• **TASK**: Pictures are not part of the copy. Retype the lines from the first one through the line that contains "pose from metres".

-- START DATA SEGMENT --

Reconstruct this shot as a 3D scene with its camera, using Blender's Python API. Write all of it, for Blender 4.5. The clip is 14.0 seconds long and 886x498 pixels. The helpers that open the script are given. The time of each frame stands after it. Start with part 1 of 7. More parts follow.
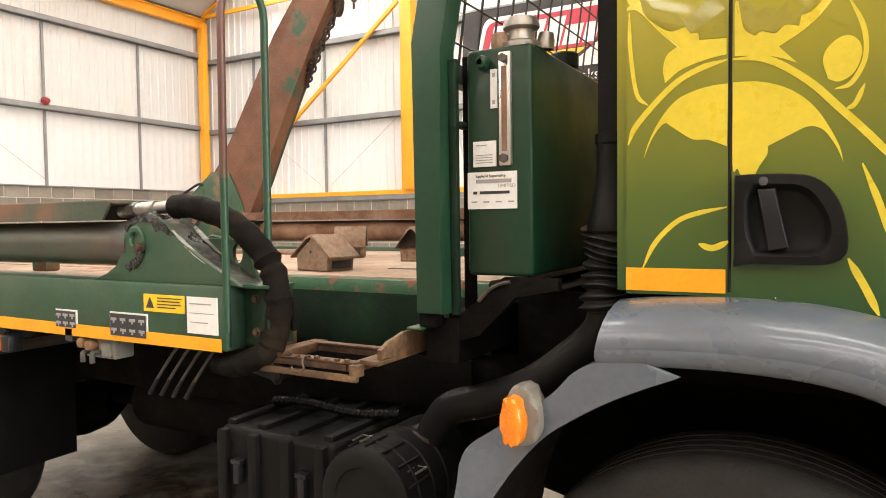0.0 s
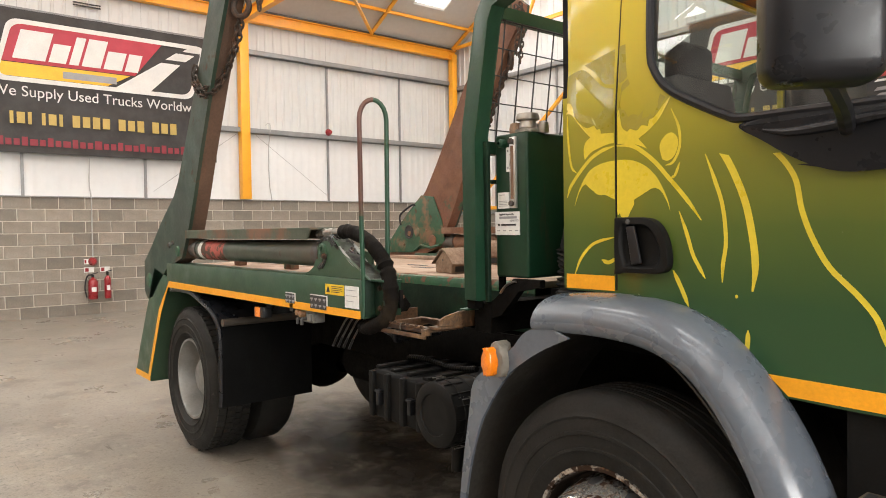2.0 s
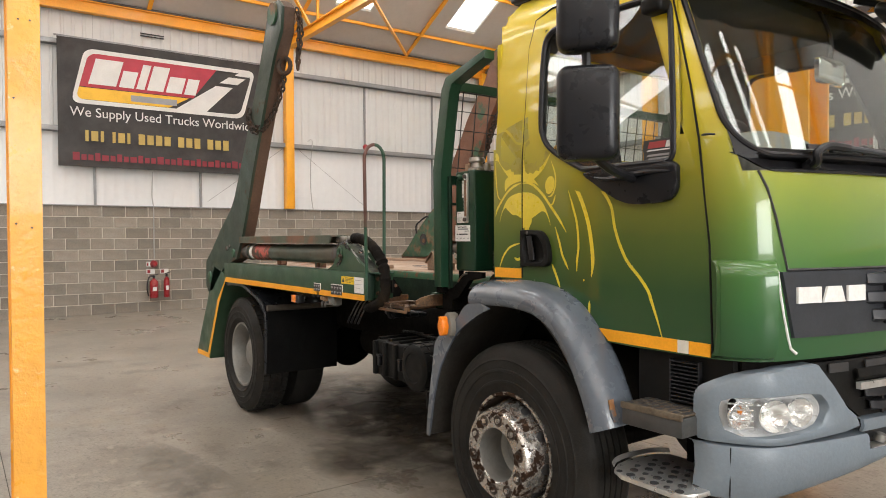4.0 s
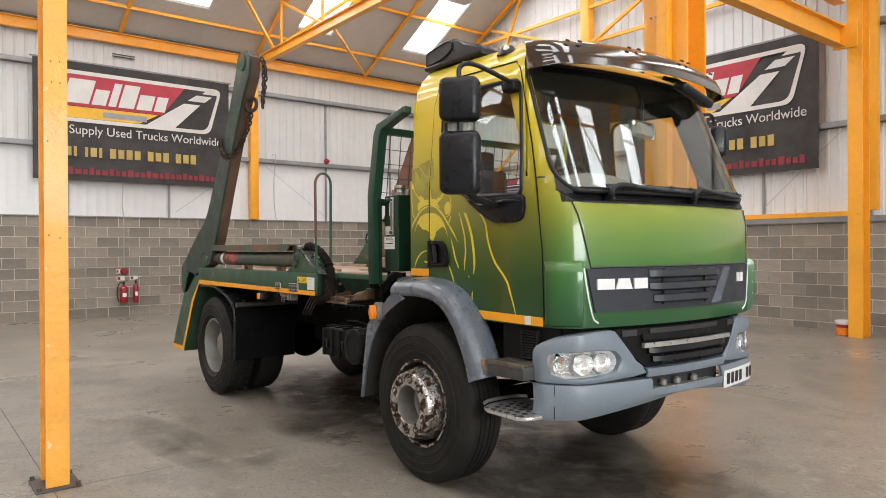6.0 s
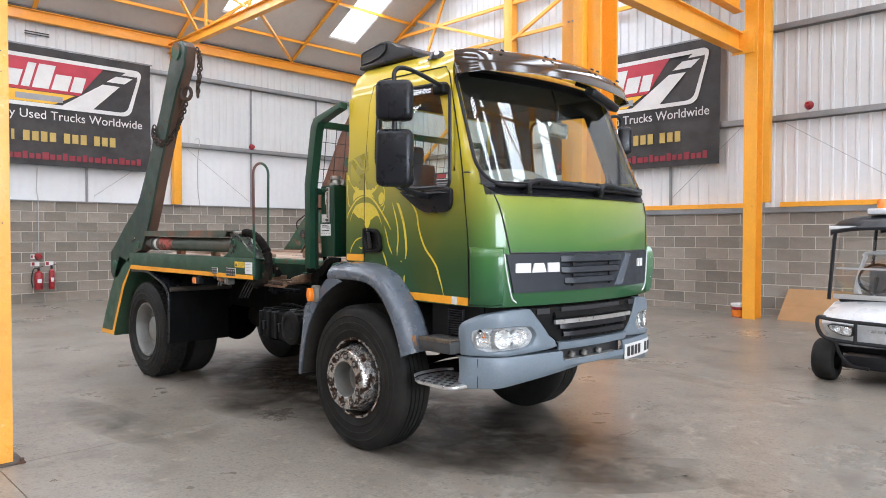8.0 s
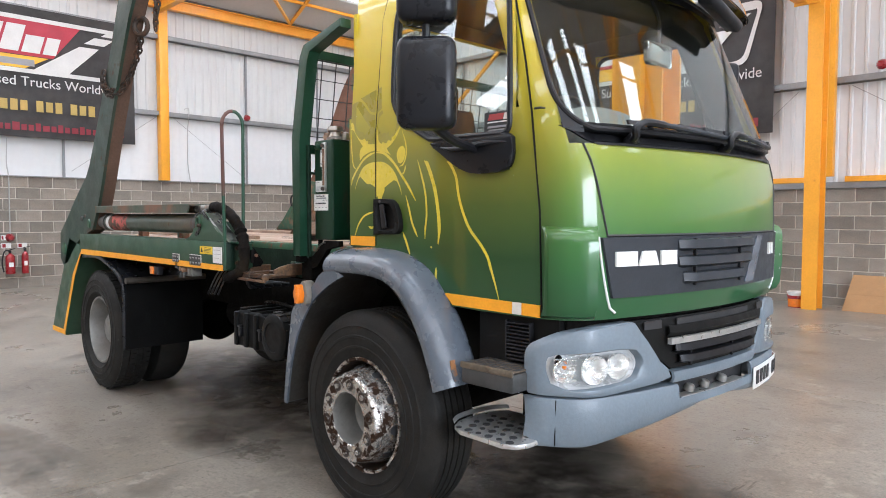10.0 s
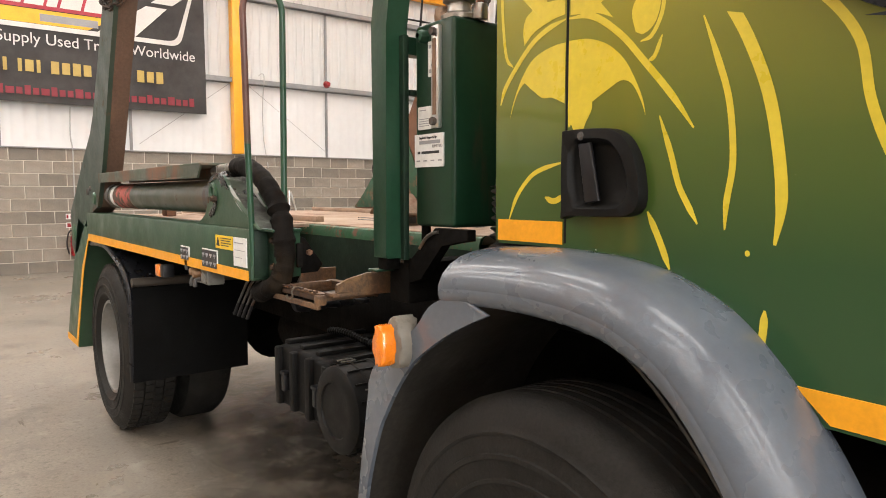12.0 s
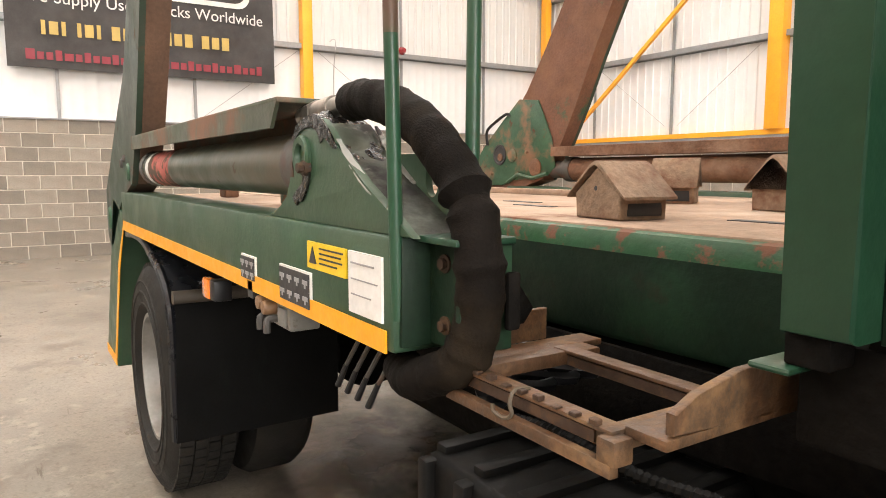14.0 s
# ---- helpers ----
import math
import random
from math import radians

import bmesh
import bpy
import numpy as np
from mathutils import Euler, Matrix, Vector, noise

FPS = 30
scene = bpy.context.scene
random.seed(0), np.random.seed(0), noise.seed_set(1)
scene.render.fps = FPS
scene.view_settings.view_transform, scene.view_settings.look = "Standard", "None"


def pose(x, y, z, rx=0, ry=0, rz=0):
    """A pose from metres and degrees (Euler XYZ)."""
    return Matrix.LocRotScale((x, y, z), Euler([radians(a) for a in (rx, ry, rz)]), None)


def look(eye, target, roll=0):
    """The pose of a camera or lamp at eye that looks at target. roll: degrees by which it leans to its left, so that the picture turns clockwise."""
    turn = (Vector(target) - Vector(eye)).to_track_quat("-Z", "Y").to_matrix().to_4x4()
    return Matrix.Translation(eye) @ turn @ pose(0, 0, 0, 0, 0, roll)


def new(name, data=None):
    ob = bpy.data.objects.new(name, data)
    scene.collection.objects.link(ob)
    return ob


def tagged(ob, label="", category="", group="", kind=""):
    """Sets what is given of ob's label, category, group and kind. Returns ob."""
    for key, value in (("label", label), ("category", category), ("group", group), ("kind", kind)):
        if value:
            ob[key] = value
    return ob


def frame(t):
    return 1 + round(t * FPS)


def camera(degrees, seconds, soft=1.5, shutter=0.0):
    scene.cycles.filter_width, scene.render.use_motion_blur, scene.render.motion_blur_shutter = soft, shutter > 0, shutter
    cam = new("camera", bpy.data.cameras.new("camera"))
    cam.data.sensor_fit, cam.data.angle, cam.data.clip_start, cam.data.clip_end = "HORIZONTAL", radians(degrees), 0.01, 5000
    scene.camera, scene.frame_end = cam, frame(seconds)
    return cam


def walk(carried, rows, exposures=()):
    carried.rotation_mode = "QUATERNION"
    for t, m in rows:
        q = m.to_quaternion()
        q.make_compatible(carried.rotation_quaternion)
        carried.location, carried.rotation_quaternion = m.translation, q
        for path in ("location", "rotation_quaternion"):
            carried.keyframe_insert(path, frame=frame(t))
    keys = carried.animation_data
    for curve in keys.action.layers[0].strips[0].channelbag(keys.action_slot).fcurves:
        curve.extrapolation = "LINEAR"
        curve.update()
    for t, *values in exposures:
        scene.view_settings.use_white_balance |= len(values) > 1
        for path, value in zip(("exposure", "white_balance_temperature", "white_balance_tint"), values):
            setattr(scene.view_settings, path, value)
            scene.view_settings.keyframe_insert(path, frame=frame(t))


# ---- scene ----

-- END DATA SEGMENT --

• **TASK RESPONSE**:
Reconstruct this shot as a 3D scene with its camera, using Blender's Python API. Write all of it, for Blender 4.5. The clip is 14.0 seconds long and 886x498 pixels. The helpers that open the script are given. The time of each frame stands after it. Start with part 1 of 7. More parts follow.
0.0 s
2.0 s
4.0 s
6.0 s
8.0 s
10.0 s
12.0 s
14.0 s
# ---- helpers ----
import math
import random
from math import radians

import bmesh
import bpy
import numpy as np
from mathutils import Euler, Matrix, Vector, noise

FPS = 30
scene = bpy.context.scene
random.seed(0), np.random.seed(0), noise.seed_set(1)
scene.render.fps = FPS
scene.view_settings.view_transform, scene.view_settings.look = "Standard", "None"


def pose(x, y, z, rx=0, ry=0, rz=0):
    """A pose from metres and degrees (Euler XYZ)."""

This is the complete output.